_Information shown:_

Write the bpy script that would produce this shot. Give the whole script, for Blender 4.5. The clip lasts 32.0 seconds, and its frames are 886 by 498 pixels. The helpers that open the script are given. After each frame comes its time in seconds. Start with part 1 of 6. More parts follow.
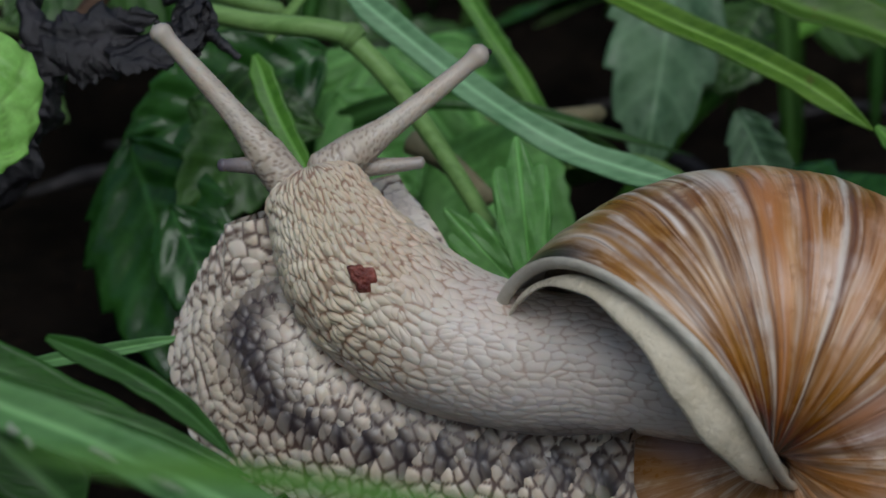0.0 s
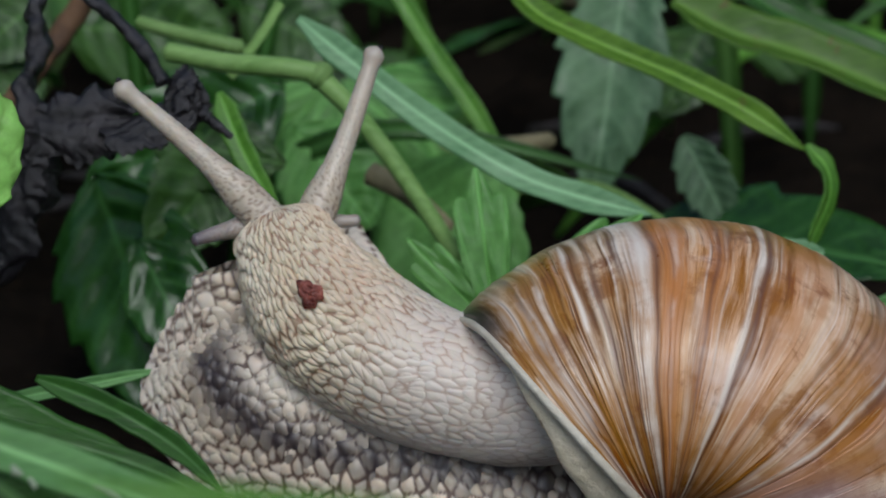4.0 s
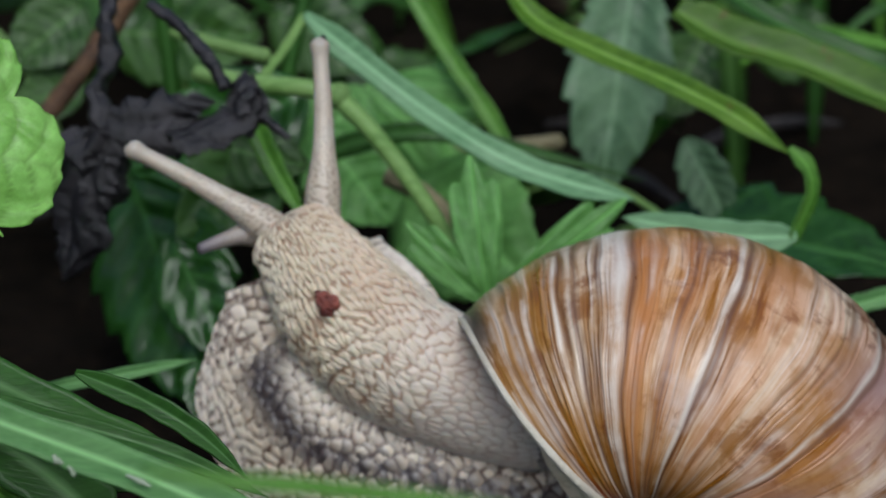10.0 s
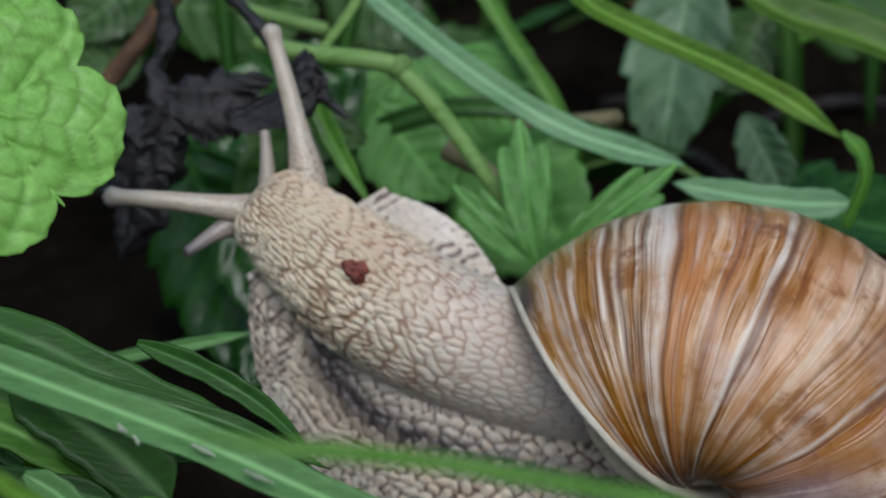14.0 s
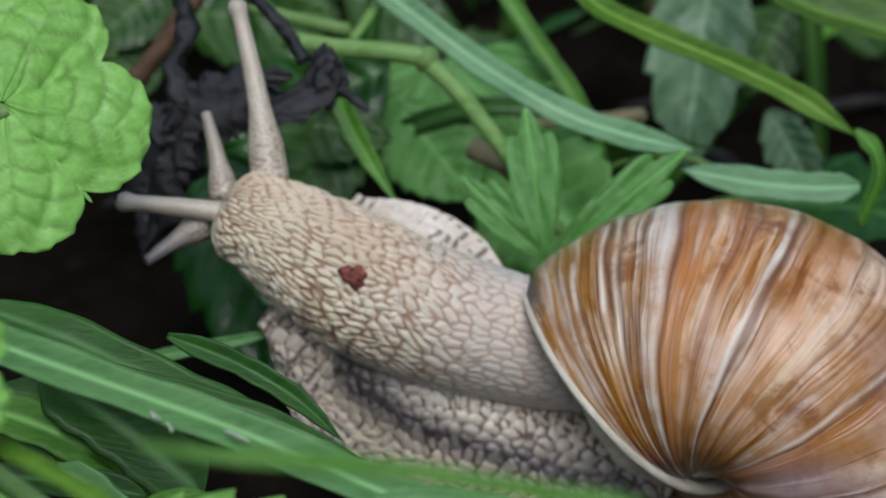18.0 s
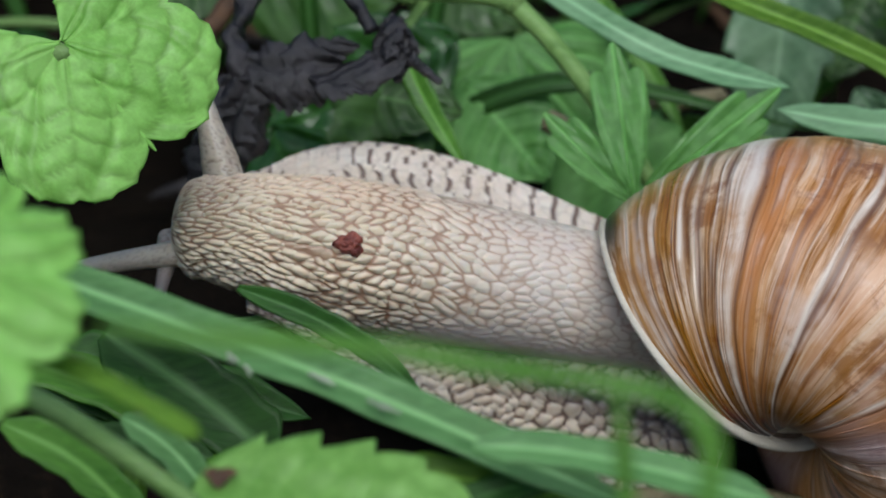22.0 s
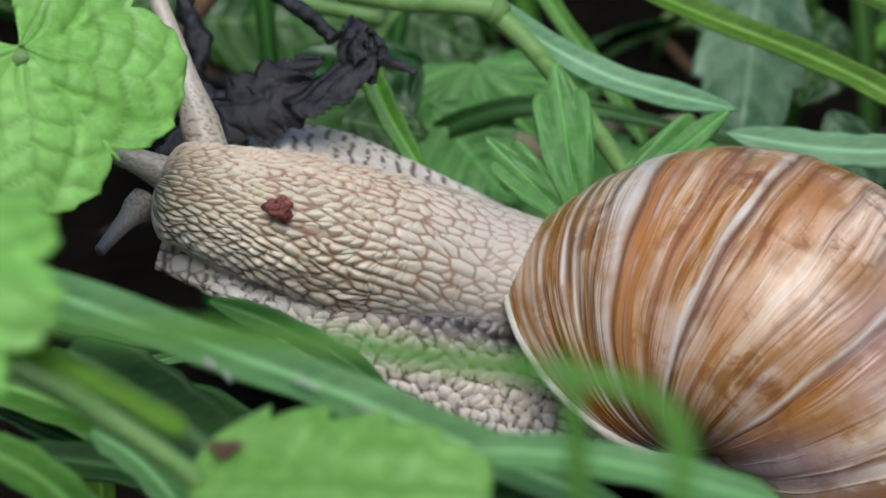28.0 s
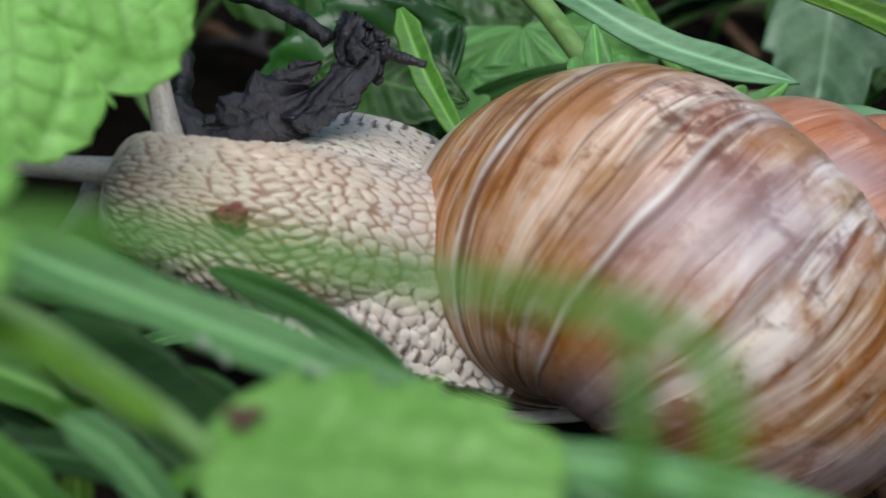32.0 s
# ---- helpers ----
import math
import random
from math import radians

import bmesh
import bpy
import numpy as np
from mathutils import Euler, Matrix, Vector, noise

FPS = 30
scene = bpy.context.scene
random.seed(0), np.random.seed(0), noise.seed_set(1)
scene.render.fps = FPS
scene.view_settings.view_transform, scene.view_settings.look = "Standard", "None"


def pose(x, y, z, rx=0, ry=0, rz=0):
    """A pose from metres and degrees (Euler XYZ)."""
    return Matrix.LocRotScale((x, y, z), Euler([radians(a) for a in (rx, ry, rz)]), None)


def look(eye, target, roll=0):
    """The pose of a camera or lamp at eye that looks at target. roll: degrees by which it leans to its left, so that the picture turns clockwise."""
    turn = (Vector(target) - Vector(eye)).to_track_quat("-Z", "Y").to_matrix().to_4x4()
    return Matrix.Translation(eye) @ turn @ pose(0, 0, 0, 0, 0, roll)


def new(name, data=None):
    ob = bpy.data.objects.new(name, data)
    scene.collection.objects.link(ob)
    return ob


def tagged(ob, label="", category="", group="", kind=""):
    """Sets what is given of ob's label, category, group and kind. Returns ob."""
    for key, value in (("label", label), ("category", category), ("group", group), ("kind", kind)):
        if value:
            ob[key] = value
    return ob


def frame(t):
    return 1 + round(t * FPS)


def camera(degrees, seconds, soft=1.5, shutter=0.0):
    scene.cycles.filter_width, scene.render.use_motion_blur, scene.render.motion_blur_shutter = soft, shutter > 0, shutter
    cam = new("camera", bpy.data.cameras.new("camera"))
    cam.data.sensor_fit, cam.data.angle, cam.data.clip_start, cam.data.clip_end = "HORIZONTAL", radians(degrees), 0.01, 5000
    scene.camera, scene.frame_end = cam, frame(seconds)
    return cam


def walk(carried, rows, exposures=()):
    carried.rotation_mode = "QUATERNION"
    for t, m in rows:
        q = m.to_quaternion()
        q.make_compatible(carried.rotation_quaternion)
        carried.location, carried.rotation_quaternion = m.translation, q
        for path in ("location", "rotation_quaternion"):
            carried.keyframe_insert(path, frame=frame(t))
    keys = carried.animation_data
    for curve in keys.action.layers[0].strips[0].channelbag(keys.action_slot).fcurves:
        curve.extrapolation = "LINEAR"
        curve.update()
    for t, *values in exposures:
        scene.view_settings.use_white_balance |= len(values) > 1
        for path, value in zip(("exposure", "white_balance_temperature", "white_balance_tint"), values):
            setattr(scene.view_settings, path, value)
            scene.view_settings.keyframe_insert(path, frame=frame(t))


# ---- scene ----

_Written exercise:_
Copy out every line from the material above in which the word "random" appears.

_Exercise answer:_
import random
random.seed(0), np.random.seed(0), noise.seed_set(1)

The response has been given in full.